Meet Nikki Funches, our September Staff Spotlight

How long have you been with St. Francis House? What do you do here?

I’ve been at St. Francis House for a year permanently and a year as temporary staff, so all together it’s been around 2 years now. I’m a program assistant on the 4th floor for workforce development. My job is to provide triage and help clients figure out where they want to go – whether or not it’s the MAP program, or if they need an employment specialist, some may need help getting their benefits back, it just depends. So my job is really to try and help the clients figure it out.

What part of your job do you enjoy most?

Every day brings its own set of opportunities and challenges. I think what I enjoy most about my job is that a lot of clients come in unsure of what they can do and what they are capable of, so it gives you the opportunity to speak life into them and to encourage them not to give up. I enjoy being able to listen to people and provide them with a plan for their life and help build up their confidence. Sometimes the client knows what they want to do, they just need to hear it out loud and hear it’s not a bad plan. And part of our job is to help them see that they can do it, they can move forward and put the past behind them. It’s a battle, but they can win.

Is there anything you wish people knew about your role or department?

I think anytime you work in an environment where you’re the first person people come in contact with, what’s most important is that each client is treated with respect regardless of what they’re telling you or what condition they may walk in with. We all live with some type of conflict and we all have the ability to go against our nature and just experience the poor condition we’re in. But when you’re the first point person who people come in contact with, you want to make sure that you set the tone for them to have a good experience. If someone goes into an establishment and they have a hard time, they generally tell around 10-15 people about the horrible experience they had. But if you leave them with a good experience, it opens the door for more clientele, and it also lets people know that they’re more than just a face, that we listen to their story and we pay attention to that. What I want more than anything is for everyone to understand that if you’re someone’s first point of contact, how you treat that person is going to affect the way that they interact with your coworkers, the information they receive and whether or not they think they can do it again the next day. All that matters.

Is there anything about your job that you find challenging and how do you work through it?

It’s challenging to see people suffer, because a lot of people are having a hard time when they come in. But I think that it also keeps you from being selfish when you see someone who is having a humbling moment in life. It keeps you from focusing on yourself, and you start to see that other people’s problems are way bigger than the ones that you have. I think if you work in human services, you have to decide whether or not you are there just for human services or if you are there to service the humans. What part of them do you want to help build up? A lot of times we are a gateway to their entire future. So you have to remove your feelings from the situation and think about what’s going on with that other person.
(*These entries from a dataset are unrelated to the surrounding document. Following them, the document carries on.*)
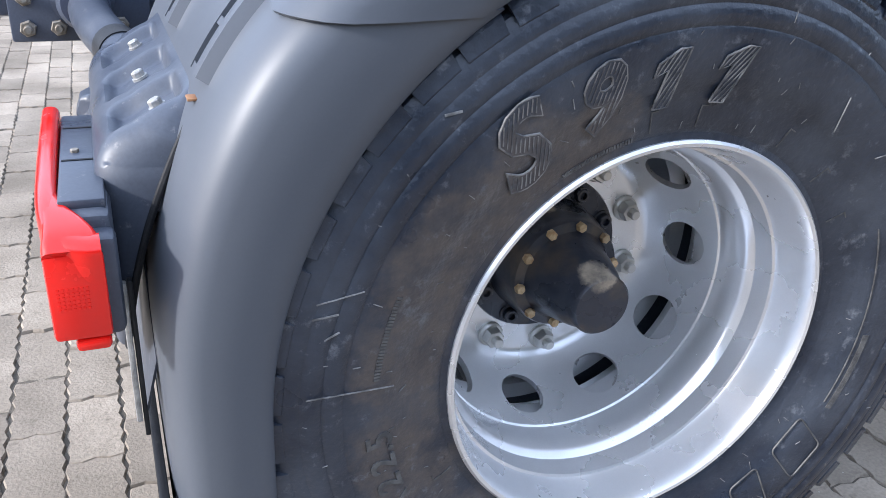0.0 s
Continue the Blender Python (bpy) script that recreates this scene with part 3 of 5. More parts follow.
part("tie_tail", box((1.699, 0.9575, 0.778), (0.010, 0.002, 0.058), 0, Matrix.Rotation(radians(-8), 4, "Y")), M["galv"], air, "pale loose tie end")
part("tie_band", box((1.828, 0.957, 0.806), (0.012, 0.003, 0.072), 0.001, Matrix.Rotation(radians(-9), 4, "Y")), M["black"], air, "black band reaching up to the thin line")
part("tape_wrap", lathe([(0.0365, -0.035), (0.0376, -0.03), (0.0376, 0.03), (0.0365, 0.035)], 28, Matrix.Translation((1.762, 1.0, 0.771)) @ pose(0, 0, 0, 0, 87, 0), True), M["black"], air, "dull black tape wrap")
part("loose_cable", pipe([(1.42, 1.02, 0.90), (1.435, 1.0, 0.86), (1.425, 0.985, 0.82), (1.38, 0.98, 0.775), (1.32, 0.99, 0.72)], 0.006, 8), M["hose"], thing("brake_cable", "thin black cable hanging behind the rail", "cable"))
part("tail", pipe([(1.955, 0.98, 0.765), (1.958, 0.975, 0.74), (1.948, 0.97, 0.715)], 0.0022, 6), M["hose"], thing("tie_tail", "thin black loose tie end hanging from the pipe", "cable tie"))
line = thing("air_line", "thin black air line with brass couplings under the rail", "pipe")
part("pipe", pipe([(1.25, 0.99, 0.70), (1.45, 0.975, 0.765), (1.60, 0.975, 0.808), (1.73, 0.975, 0.822), (1.9, 0.975, 0.826), (2.25, 0.975, 0.828)], 0.011, 12), M["hose"], line)
for x in (1.895, 1.975, 1.76):
    part("coupling", lathe([(0, -0.010), (0.0135, -0.010), (0.0135, 0.010), (0, 0.010)], 8, Matrix.Translation((x, 0.975, 0.8255)) @ TO_X), M["brass"], line, "brass coupling")
part("stub", pipe([(1.585, 0.985, 0.845), (1.587, 0.98, 0.822), (1.61, 0.975, 0.809), (1.67, 0.975, 0.816)], 0.0135, 12), M["black"], line)
loop = thing("drain_hose", "grey rubber hose bent in a loop under the rail", "hose")
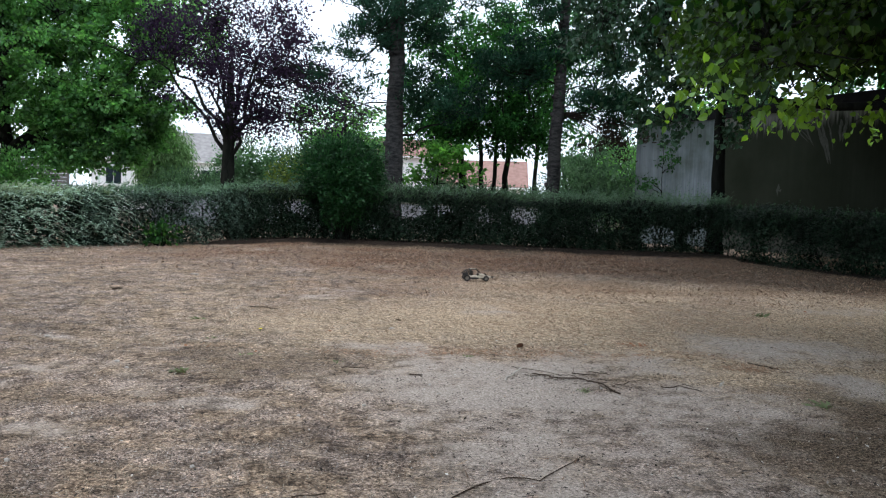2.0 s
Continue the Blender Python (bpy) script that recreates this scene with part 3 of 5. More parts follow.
def build_concrete_hall():
    hall = thing("concrete_building", "flat-roofed grey concrete building with dark roof edging and drip stains", "building", WALL_B)
    d_far = (WALL_B - WALL_A).normalized()
    n_far = Vector((-d_far.y, d_far.x, 0))
    part("wall_panel", prism(WALL_A, WALL_B - d_far * 0.012, n_far, 0.3, -0.1, WALL_TOP), M_CONCRETE, hall, "pale streaked concrete wall panel")
    joint = WALL_B + WALL_DIR * 11.6
    part("wall_panel", prism(WALL_B + WALL_DIR * 0.012, joint - WALL_DIR * 0.02, WALL_BACK, 0.3, -0.1, WALL_TOP), M_MOSSY_SHADED, hall, "dark mossy concrete wall panel with tree shade in its colour")
    # runs on far out of view, to block low sky light from the right
    part("wall_panel", prism(joint + WALL_DIR * 0.02, joint + WALL_DIR * 30, WALL_BACK, 0.3, -0.1, WALL_TOP), M_MOSSY_SHADED, hall, "dark mossy concrete wall panel with tree shade in its colour")
    part("joint_strip", prism(joint - WALL_DIR * 0.03 - WALL_BACK * 0.015, joint + WALL_DIR * 0.03 - WALL_BACK * 0.015, WALL_BACK, 0.1, -0.1, WALL_TOP), M_MOSSY_SHADED, hall)
    side = Vector((0.93, 0.36, 0)).normalized()
    part("wall_panel", prism(WALL_A + n_far * 0.31, WALL_A + side * 9, d_far, 0.3, -0.1, WALL_TOP), M_CONCRETE, hall)
    # roof slab and its dark edging
    bm = bmesh.new()
    outline = [WALL_A, WALL_B, joint + WALL_DIR * 30, joint + WALL_DIR * 30 + WALL_BACK * 10, WALL_A + side * 9]
    low = [bm.verts.new((v.x, v.y, WALL_TOP + 0.002)) for v in outline]
    high = [bm.verts.new((v.x, v.y, WALL_TOP + 0.2)) for v in outline]
    bm.faces.new(low[::-1])
    bm.faces.new(high)
    for i in range(5):
        bm.faces.new([low[i], low[(i + 1) % 5], high[(i + 1) % 5], high[i]])
    part("roof_slab", bm, M_CONCRETE, hall)
    for p, q, n in ((WALL_A - d_far * 0.12, WALL_B, n_far), (WALL_B, joint + WALL_DIR * 30, WALL_BACK), (WALL_A, WALL_A + side * 9, d_far)):
        part("roof_edging", prism(p - n * 0.12, q - n * 0.12, n, 0.11, WALL_TOP - 0.02, WALL_TOP + 0.33), M_FASCIA, hall, "dark metal roof edging")
    # pale lime runs on the face
    r = np.random.RandomState(5)
    for s, z_hi, z_lo, w, strands in ((3.9, 4.55, 3.0, 0.34, 7), (3.3, 4.4, 3.6, 0.2, 4), (4.7, 4.5, 3.7, 0.2, 4), (2.6, 2.6, 2.1, 0.1, 2), (0.15, 4.7, 1.4, 0.1, 3)):
        for q in range(strands):
            k = 9
            zz = np.linspace(z_hi - r.uniform(0, 0.3), z_lo + r.uniform(0, 0.6) * (z_hi - z_lo) * 0.6, k)
            drift = np.cumsum(r.normal(0, 0.012, k)) + np.linspace(0, 0.4 if 3 < s < 4.2 else 0.0, k) + r.uniform(-w, w) * np.linspace(1, 0.5, k)
            ww = r.uniform(0.02, 0.06) * np.sin(np.linspace(0.4, 3.0, k)) * r.uniform(0.5, 1.2, k)
            base = WALL_B + WALL_DIR * s - WALL_BACK * (0.004 + 0.0006 * q)
            bm = bmesh.new()
            ls = [bm.verts.new(base + WALL_DIR * (drift[i] - ww[i]) + Vector((0, 0, zz[i]))) for i in range(k)]
            rs = [bm.verts.new(base + WALL_DIR * (drift[i] + ww[i]) + Vector((0, 0, zz[i]))) for i in range(k)]
            for i in range(k - 1):
                bm.faces.new([ls[i], ls[i + 1], rs[i + 1], rs[i]])
            part("lime_streak", bm, M_DRIP, hall, "pale lime streak")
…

You have to look at them for their nature, not the condition that they came in with, but who they could have been. A lot of clients are really smart if you sit down and talk to them and listen to them, they’ve just had a bad break or something came up that threw them off a little bit. So you have this awesome opportunity to help them. And it changes you, it changes the way that you see yourself. We all have the opportunity to fall and we all have the opportunity to get back up.